As I read The Middle Daughter, Sarah Irabor’s idea of literary ancestry kept ringing in my ears. I love stories that remind me of other stories. Through the call and response of history, they speak to other stories in a shared language of aesthetic and spiritual connection. Reading Unigwe’s scathing representation of male power, in its blindness to the humanity of the other, I thought of Francis in Buchi Emecheta’s Second Class Citizen. In representing Ephraim, Unigwe does not caricaturize him. There is a clear sense of who he is and what drives him. But she also does not give his violence and his intentions so much space that it crowds out Nani’s story. Ultimately, the story is titled The Middle Daughter for a reason. It is Nani’s story and not that of her abuser.
Knowing Adah in Emecheta’s novel certainly helped me understand aspects of Nani that I would have missed. I thought of how African feminist writers have always had an unbending faith in their female characters, how they have always treated their suffering with the honesty it deserves but also given them this fierce capacity to dream and fight their way out of captivity. For me, The Middle Daughter takes up a beautiful space on the bookshelf of literary tradition next to other powerful narratives of African women telling stories about pain but also inventing worlds where they are able to live on their own terms.
This novel is about how things fall apart, how cracks form in the heart of the most beautiful things. Chinua Achebe was the one of the first to teach us that we learn the most about ourselves from stories about how we break than stories about how we are formed. This is not because suffering has any kind of mystical access to the truth of life but because, in breaking, we get to reassemble the self, life, the world. The Middle Daughter is about the splintering of the self that makes possible the remaking of one’s world.

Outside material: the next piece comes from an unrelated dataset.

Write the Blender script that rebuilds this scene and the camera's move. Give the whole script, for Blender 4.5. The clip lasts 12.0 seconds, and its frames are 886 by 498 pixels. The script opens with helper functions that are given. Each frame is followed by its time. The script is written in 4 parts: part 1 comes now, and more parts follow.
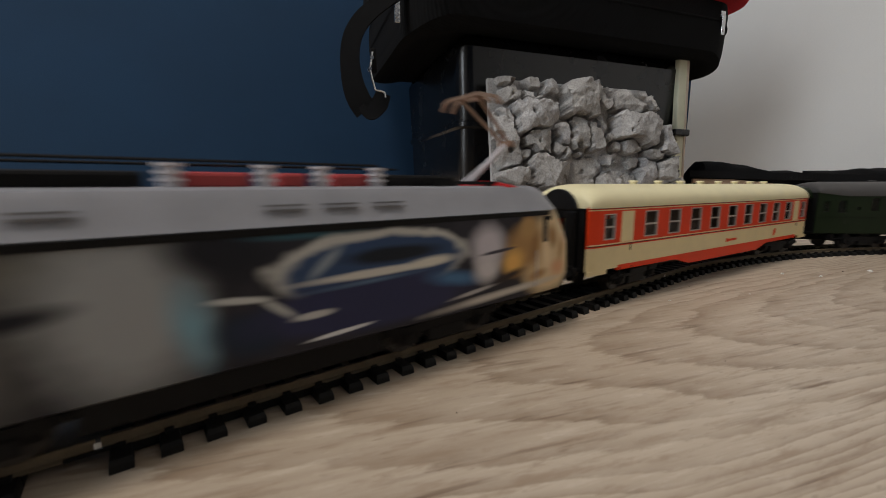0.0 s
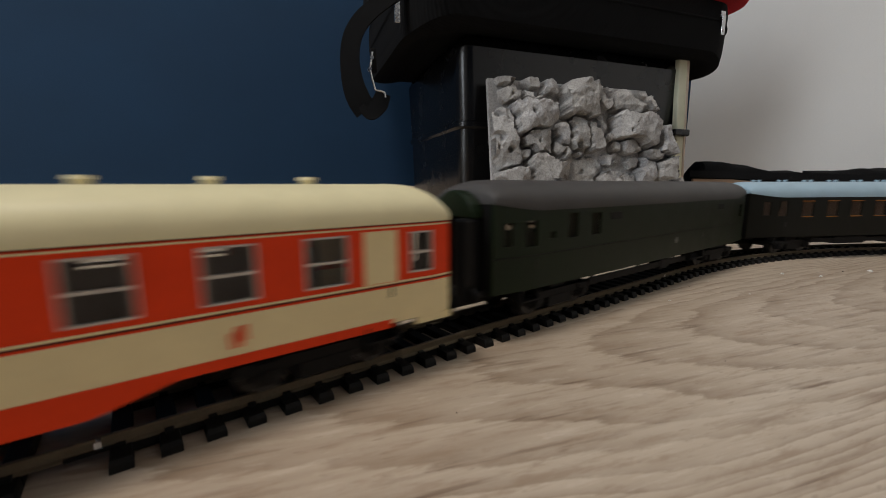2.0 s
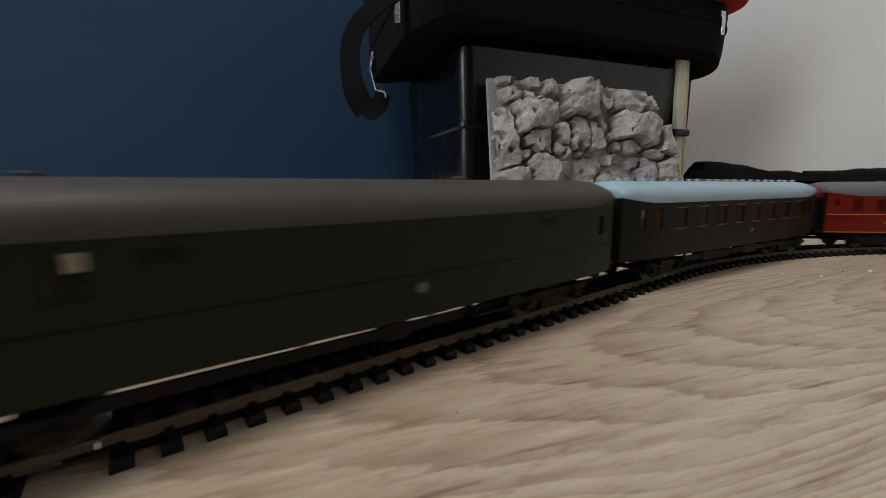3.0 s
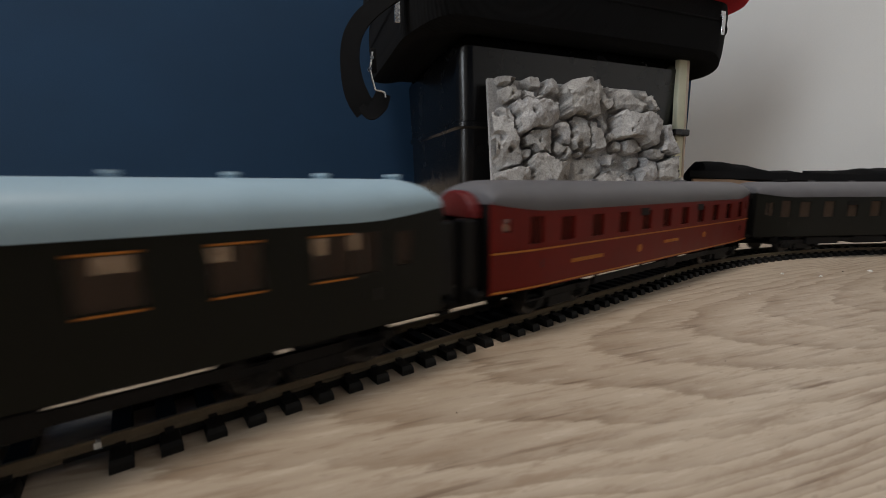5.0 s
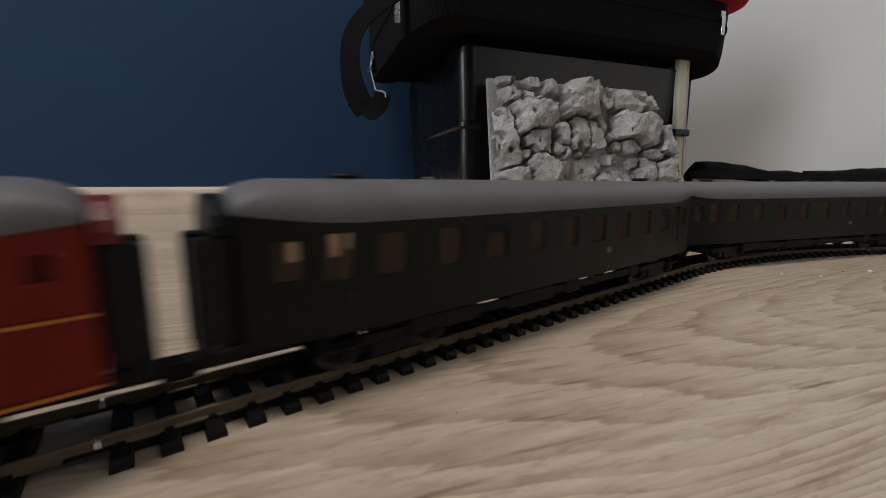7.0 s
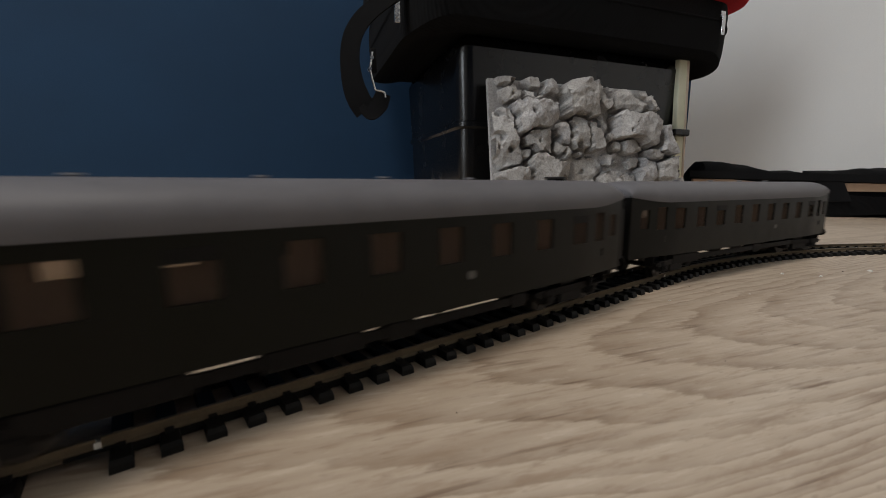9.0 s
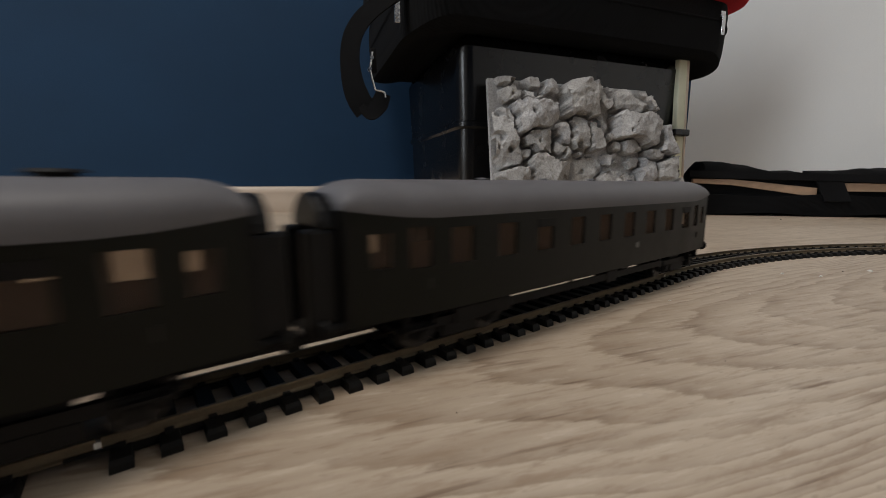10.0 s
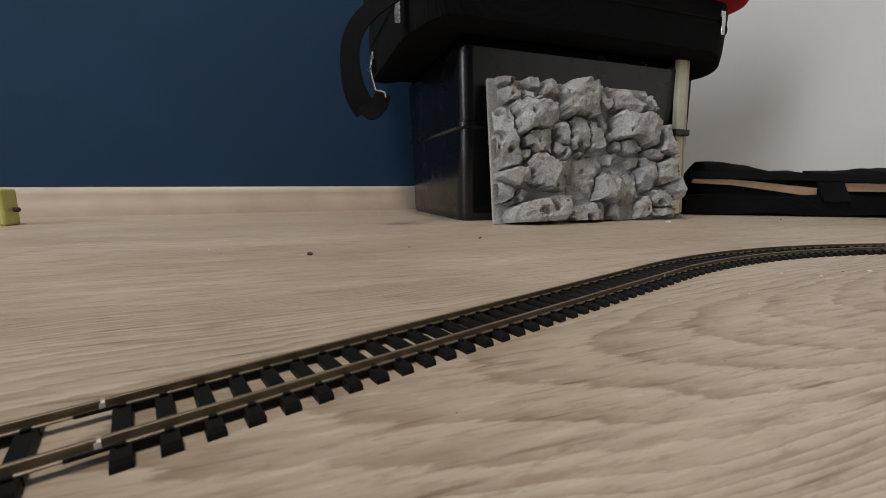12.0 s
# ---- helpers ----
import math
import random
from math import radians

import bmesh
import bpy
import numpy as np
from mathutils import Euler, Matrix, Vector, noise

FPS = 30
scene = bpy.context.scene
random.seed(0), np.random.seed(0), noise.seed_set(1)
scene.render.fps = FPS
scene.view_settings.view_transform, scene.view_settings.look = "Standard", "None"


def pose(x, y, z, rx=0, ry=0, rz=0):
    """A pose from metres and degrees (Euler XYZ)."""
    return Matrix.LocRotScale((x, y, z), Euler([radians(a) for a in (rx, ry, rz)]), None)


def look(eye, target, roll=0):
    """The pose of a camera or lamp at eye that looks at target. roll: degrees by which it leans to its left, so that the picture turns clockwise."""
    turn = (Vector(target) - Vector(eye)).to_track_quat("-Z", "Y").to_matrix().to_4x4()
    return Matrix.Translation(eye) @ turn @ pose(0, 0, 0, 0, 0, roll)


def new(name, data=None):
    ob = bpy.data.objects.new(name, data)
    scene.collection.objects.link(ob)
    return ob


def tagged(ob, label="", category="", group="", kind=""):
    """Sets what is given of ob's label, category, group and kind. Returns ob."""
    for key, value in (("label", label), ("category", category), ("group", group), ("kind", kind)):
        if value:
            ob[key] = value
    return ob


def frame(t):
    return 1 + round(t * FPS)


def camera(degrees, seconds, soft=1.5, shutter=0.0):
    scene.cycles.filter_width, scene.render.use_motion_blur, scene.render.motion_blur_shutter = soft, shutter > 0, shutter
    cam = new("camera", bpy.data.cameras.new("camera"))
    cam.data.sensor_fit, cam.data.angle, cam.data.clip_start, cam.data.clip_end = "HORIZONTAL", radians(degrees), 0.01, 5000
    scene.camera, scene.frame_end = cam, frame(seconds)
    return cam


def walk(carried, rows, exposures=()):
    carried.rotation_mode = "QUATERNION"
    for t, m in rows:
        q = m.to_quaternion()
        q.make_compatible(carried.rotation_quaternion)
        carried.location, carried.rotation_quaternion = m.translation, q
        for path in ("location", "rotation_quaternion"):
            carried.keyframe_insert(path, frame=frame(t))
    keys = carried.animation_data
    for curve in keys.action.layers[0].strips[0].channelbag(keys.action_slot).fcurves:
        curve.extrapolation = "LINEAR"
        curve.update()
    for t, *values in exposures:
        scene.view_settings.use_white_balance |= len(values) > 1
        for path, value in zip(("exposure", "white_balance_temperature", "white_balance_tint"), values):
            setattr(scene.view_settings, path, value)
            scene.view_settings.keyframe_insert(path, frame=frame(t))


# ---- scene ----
cam = camera(95.36, 12.0, soft=0.9, shutter=0.6)
cam.data.dof.use_dof, cam.data.dof.focus_distance, cam.data.dof.aperture_fstop = True, 0.40, 34.0
EYE_HEIGHT = 0.0514
eye_row = look((0, 0, EYE_HEIGHT), (0, math.cos(0.1583), EYE_HEIGHT - math.sin(0.1583)), -0.1)
walk(cam, [(0.0, eye_row), (12.0, eye_row)], [(0.0, -0.27), (11.0, -0.27), (11.7, -0.12), (12.0, -0.12)])

# ---------------------------------------------------------------- light
world = bpy.data.worlds.new("world")
scene.world = world
world.use_nodes = True
sky = world.node_tree.nodes.new("ShaderNodeTexSky")
sky.sky_type, sky.sun_disc = "NISHITA", False
sky.sun_elevation, sky.sun_rotation = radians(32), radians(150)
back = world.node_tree.nodes["Background"]
back.inputs["Strength"].default_value = 0.12
world.node_tree.links.new(sky.outputs[0], back.inputs[0])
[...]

It is in that sense that the novel truly re-imagines Persephone’s story. Where mythology asks Persephone to be content with her abduction, Unigwe asks us to imagine a world where she not only leaves Hades but also builds a new world for herself and those who come after her. Nani, like Persephone, is like many women who are escape artists, and this book is a celebration of their triumph. The Middle Daughter is a powerful story about the truest, most luxuriant feminist joy—the joy of freedom. I treasure the politics of optimism that suffuses the novel—how it asks us to fiercely believe in a feminist future where women, from Persephone to Nani, do escape the chokehold of patriarchy and do find their happy, feel-good ending.